A Harford County Sheriff’s Office deputy was charged with bribery, theft, and other offenses Thursday and suspended without pay after an internal agency investigation found that he had provided police information to a Baltimore towing and repossession company.
Deputy First Class Todd E. Johnson, 30, of the 400 block of Bonnett Street in Aberdeen was arrested Thursday by detectives with the Sheriff’s Office’s Criminal Intelligence Unit, according to an agency release. Johnson is a seven-year veteran of the Sheriff’s Office who had been assigned as a patrol officer to the Southern Precinct, but was on temporary assignment at the Northern Precinct at the time of his arrest.
Johnson faces charges of bribery, theft of National Crime Information Center computer information, willfully distributing a valid NCIC code, and malfeasance in office.
In a statement, Sheriff Jesse Bane called the allegations against Johnson “disappointing and unfortunate.”
“Police are empowered with specific tools and resources to do their job effectively. Misuse of those resources is not only unethical, it is illegal,” he said in the statement. “If these allegations are true then this is an egregious breach of the public trust and can undermine the confidence the public has in law enforcement.”
Working off of a tip received in February by the agency’s Internal Affairs Unit, an investigation found that Johnson had a relationship with Final Notice Recovery and Location, a towing company located on the 4500 block of Curtis Avenue in Baltimore which repossesses vehicles for creditors.
According to the release, Johnson used an agency computer to search the National Crime Information Center database for information on vehicle owners not available to towing companies, and received money in return.
Once Johnson was identified as the subject of the tip in February, Sheriff’s Office spokesman Edward Hopkins said Johnson was moved to other duties which prevented him from “further commission of other crimes or accessing NCIC.” Hopkins said investigators have determined that Johnson’s activities stretched back at least one year, but that detectives were continuing efforts to retrieve additional data.

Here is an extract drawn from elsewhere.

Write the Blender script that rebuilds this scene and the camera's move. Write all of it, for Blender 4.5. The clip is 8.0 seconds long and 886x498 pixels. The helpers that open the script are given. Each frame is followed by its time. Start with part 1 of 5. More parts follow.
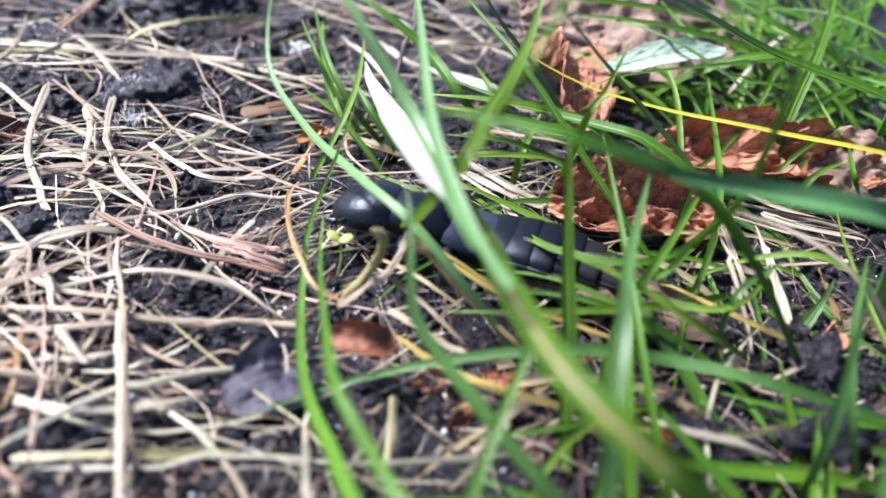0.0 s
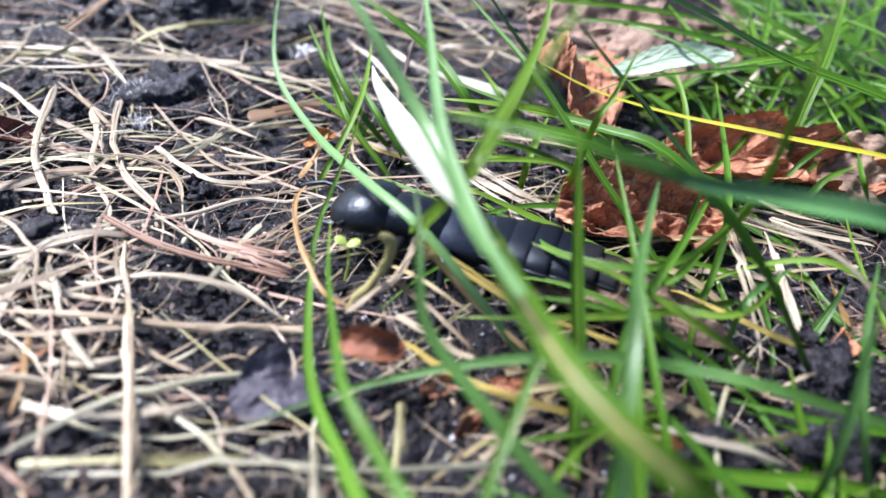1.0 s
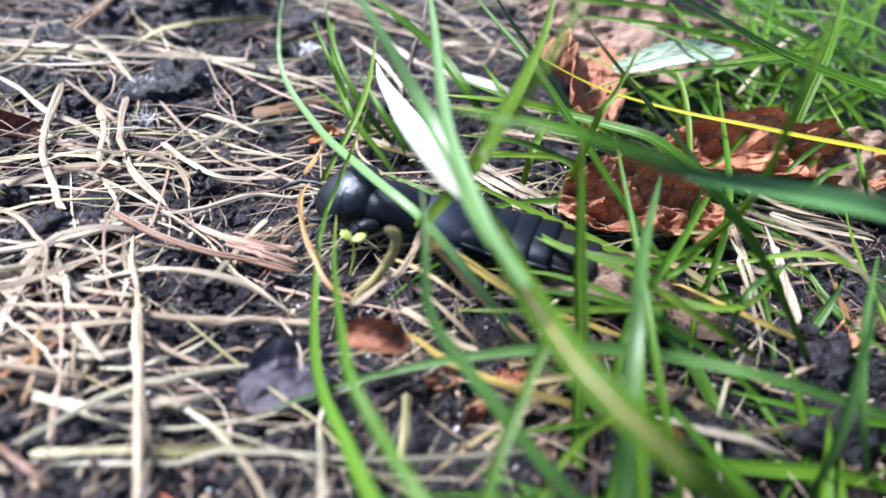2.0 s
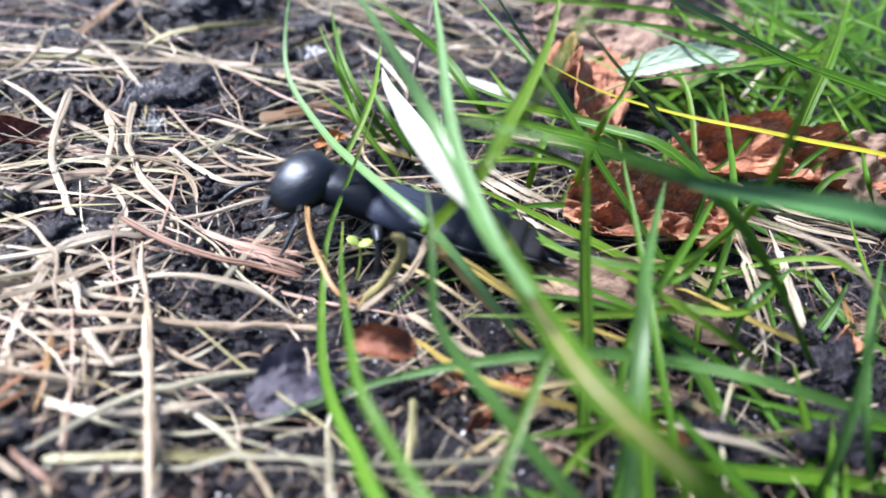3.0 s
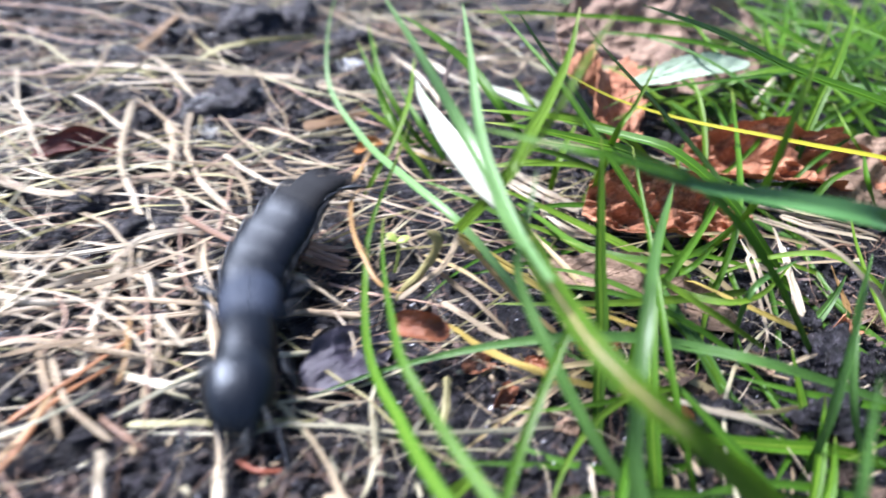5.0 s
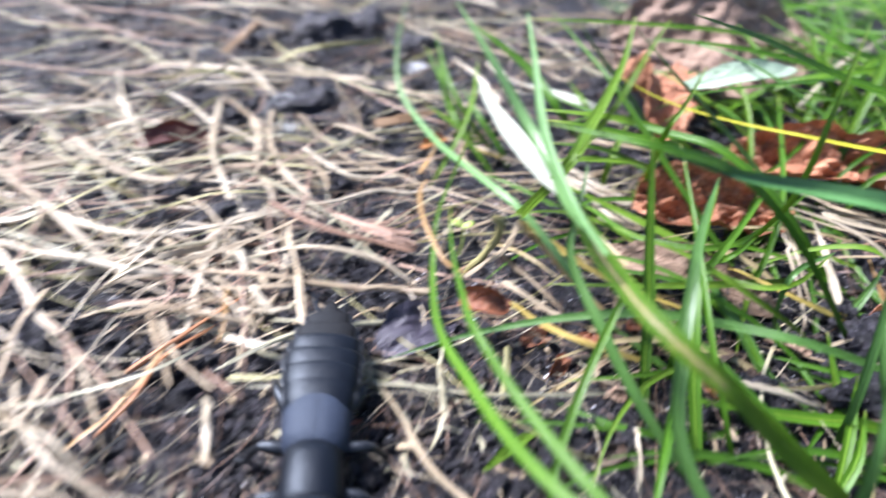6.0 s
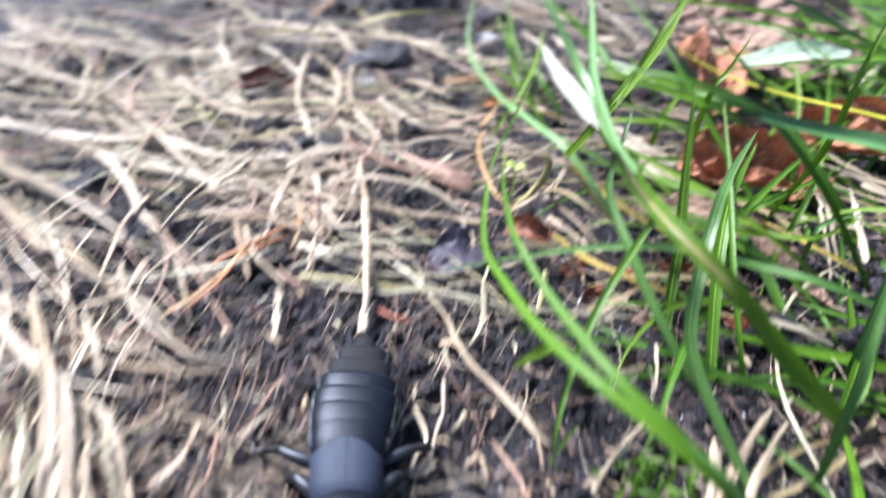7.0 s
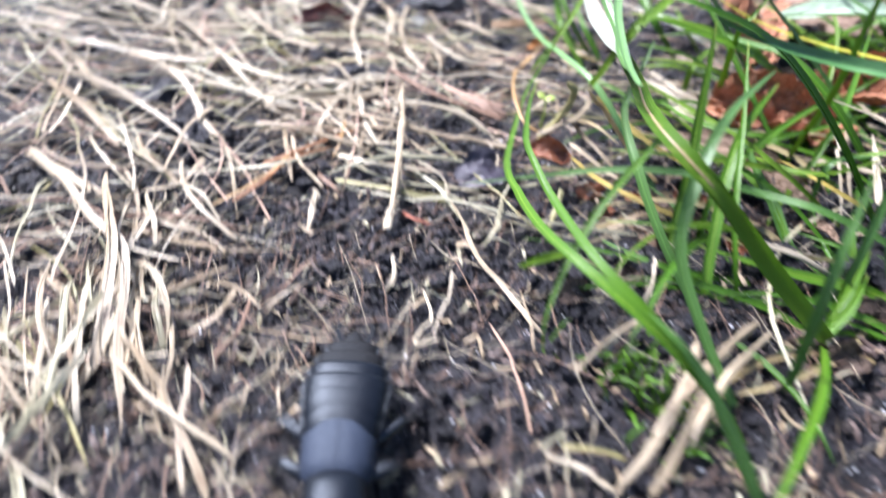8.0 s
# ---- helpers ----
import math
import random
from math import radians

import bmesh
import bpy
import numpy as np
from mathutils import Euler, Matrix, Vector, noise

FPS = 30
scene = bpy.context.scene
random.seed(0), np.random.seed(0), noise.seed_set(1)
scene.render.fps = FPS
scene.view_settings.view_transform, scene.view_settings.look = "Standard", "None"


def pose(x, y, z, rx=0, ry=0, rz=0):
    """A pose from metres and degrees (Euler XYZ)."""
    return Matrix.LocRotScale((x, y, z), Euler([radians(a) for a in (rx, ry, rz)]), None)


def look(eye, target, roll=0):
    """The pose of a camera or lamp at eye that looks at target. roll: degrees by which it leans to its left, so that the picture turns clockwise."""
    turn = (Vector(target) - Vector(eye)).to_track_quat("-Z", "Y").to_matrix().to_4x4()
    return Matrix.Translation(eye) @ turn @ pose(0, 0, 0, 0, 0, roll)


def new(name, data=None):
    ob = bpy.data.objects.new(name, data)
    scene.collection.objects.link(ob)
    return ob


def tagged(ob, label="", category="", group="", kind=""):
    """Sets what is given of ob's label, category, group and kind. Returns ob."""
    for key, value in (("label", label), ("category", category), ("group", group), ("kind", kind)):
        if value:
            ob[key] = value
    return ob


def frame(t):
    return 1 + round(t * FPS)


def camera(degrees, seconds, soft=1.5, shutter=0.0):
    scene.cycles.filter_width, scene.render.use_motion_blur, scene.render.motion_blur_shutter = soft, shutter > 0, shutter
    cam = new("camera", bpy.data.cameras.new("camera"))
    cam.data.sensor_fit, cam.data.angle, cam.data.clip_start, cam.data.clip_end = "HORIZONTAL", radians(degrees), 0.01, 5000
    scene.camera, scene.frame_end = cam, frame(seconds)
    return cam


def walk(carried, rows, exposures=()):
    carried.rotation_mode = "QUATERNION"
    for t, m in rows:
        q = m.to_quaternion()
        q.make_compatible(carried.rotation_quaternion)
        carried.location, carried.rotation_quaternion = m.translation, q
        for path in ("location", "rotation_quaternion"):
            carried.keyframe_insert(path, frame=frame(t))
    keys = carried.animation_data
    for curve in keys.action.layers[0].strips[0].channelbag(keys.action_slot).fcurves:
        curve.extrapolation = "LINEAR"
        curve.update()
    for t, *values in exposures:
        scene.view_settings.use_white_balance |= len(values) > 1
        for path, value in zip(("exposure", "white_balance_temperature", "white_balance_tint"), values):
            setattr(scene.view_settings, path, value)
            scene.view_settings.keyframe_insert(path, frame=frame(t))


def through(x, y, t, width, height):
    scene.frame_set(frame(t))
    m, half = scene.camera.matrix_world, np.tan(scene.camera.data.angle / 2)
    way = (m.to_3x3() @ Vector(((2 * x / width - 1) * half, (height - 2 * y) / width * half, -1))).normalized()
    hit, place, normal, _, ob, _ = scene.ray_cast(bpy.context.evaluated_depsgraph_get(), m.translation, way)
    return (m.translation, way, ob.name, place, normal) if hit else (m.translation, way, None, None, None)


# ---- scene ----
MM = 0.001
cam = camera(64.0, 8.0, soft=1.5, shutter=2.2)
cam.data.dof.use_dof, cam.data.dof.focus_distance, cam.data.dof.aperture_fstop = True, 0.060, 20.0
# seconds, place in millimetres, turn in degrees
PATH = [
    (0.0, 0.00, -0.00, 37.50, 47.50, -7.00, 0.00),
    (0.5, -0.29, 0.18, 37.58, 47.59, -6.97, 0.04),
    (1.0, -0.40, 0.29, 37.48, 47.64, -6.98, 0.24),
    (2.5, -0.76, -0.68, 37.86, 47.46, -6.80, 0.29),
    (3.0, -0.85, -0.31, 38.31, 47.32, -6.57, 0.44),
    (3.5, -1.22, -0.50, 38.68, 47.61, -6.34, 0.47),
    (4.0, -0.51, -1.48, 38.94, 47.72, -6.02, 0.82),
    (5.5, -2.60, -7.47, 43.38, 47.17, -4.62, 3.17),
    (6.0, -3.31, -10.76, 44.29, 47.54, -3.94, 5.39),
    (6.5, -2.41, -15.29, 44.61, 47.64, -3.43, 8.89),
    (7.0, -0.89, -20.26, 43.70, 47.64, -3.90, 12.19),
    (7.5, 1.04, -24.77, 43.12, 46.55, -3.87, 16.04),
    (8.0, 5.46, -27.47, 42.80, 45.93, -3.10, 18.88),
]
walk(cam, [(t, pose(x * MM, y * MM, z * MM, rx, ry, rz)) for t, x, y, z, rx, ry, rz in PATH],
     exposures=[(0.0, 1.46, 5850, 18), (4.2, 1.46, 5850, 18), (5.5, 1.66, 5900, 18), (8.0, 1.68, 5900, 18)])

# ---- light ----
world = bpy.data.worlds.new("sky")
scene.world = world
world.use_nodes = True
wn = world.node_tree
sky = wn.nodes.new("ShaderNodeTexSky")
sky.sky_type, sky.sun_disc, sky.sun_elevation, sky.sun_rotation = "NISHITA", False, radians(52), radians(-60)
wn.links.new(sky.outputs[0], wn.nodes["Background"].inputs[0])
wn.nodes["Background"].inputs[1].default_value = 0.078
sun = new("sun", bpy.data.lights.new("sun", "SUN"))
sun.data.energy, sun.data.angle, sun.data.color = 5.0, radians(18), (1.0, 0.99, 0.97)
sun.matrix_world = look((-0.62, 0.3, 0.8), (0, 0, 0))


# ---- materials ----
def material(name, rough=0.6, spec=0.5):
    m = bpy.data.materials.new(name)
    m.use_nodes = True
    b = m.node_tree.nodes["Principled BSDF"]
    b.inputs["Roughness"].default_value = rough
    b.inputs["Specular IOR Level"].default_value = spec
    return m, m.node_tree, b


def node(t, kind, **values):
    n = t.nodes.new(kind)
    for key, value in values.items():
        n.inputs[key.replace("_", " ")].default_value = value
    return n


def ramp(t, source, stops):
    n = t.nodes.new("ShaderNodeValToRGB")
    e = n.color_ramp.elements
    while len(e) < len(stops):
        e.new(0.5)
    for k, (p, c) in zip(e, stops):
        k.position, k.color = p, (*c, 1)
    t.links.new(source, n.inputs[0])
    return n.outputs[0]


def mixed(t, a, b, factor, mode="MIX"):
    n = t.nodes.new("ShaderNodeMix")
    n.data_type, n.blend_type = "RGBA", mode
    for source, socket in ((factor, n.inputs[0]), (a, n.inputs[6]), (b, n.inputs[7])):
        if hasattr(source, "is_linked"):
            t.links.new(source, socket)
        else:
            socket.default_value = source if isinstance(source, float) else (*source, 1)
    return n.outputs[2]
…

“There’s a lot of evidence, a lot of data on this,” Hopkins said.
Following his arrest, Sheriff’s Office detectives executed search and seizure warrants at Johnson’s home and at the towing business. Johnson was suspended without pay, and taken to the Harford County Detention Center for processing and was released on his own recognizance.
It was unclear whether any individuals with the towing company would face charges. The Sheriff’s Office will continue to handle the investigation, Hopkins said.
“We are large enough and have the resources within to conduct the investigation,” he said. “Keep in mind that we have layers of oversight to include the State’s Attorney, who has been involved with the case.”
Johnson is also among the defendants named in an ongoing wrongful death lawsuit over the 2009 death of Dwight Madison at the Harford County Detention Center. According to the suit, Johnson was one of two deputies who initially arrested Madison for trespassing in a Bel Air neighborhood.
However, the suit does not allege that he played a part in an incident the next morning when Madison became comabtive with corrections officers, was TASERed, fell, and struck his head on the floor, causing injuries which led to his death.
Johnson is the third Sheriff’s Office deputy in recent years to face criminal charges. Maj. Mark Forwood, the head of the agency’s Criminal Investigations Division, was fired in November 2010 after two different arrests for theft from Home Depot, and was eventually sentenced to 18 months of home detention.
Deputy First Class Mark Jordan was suspended in July following charges of theft from a Wal-Mart in Shrewsbury, Pa. He was charged with an additional count of felony perjury in September after Pennsylvania State Police said he lied about the number of hours of community service he performed as part of a diversion program intended to satisfy the original theft charge. Jordan resigned from the agency on Dec. 20, Hopkins said.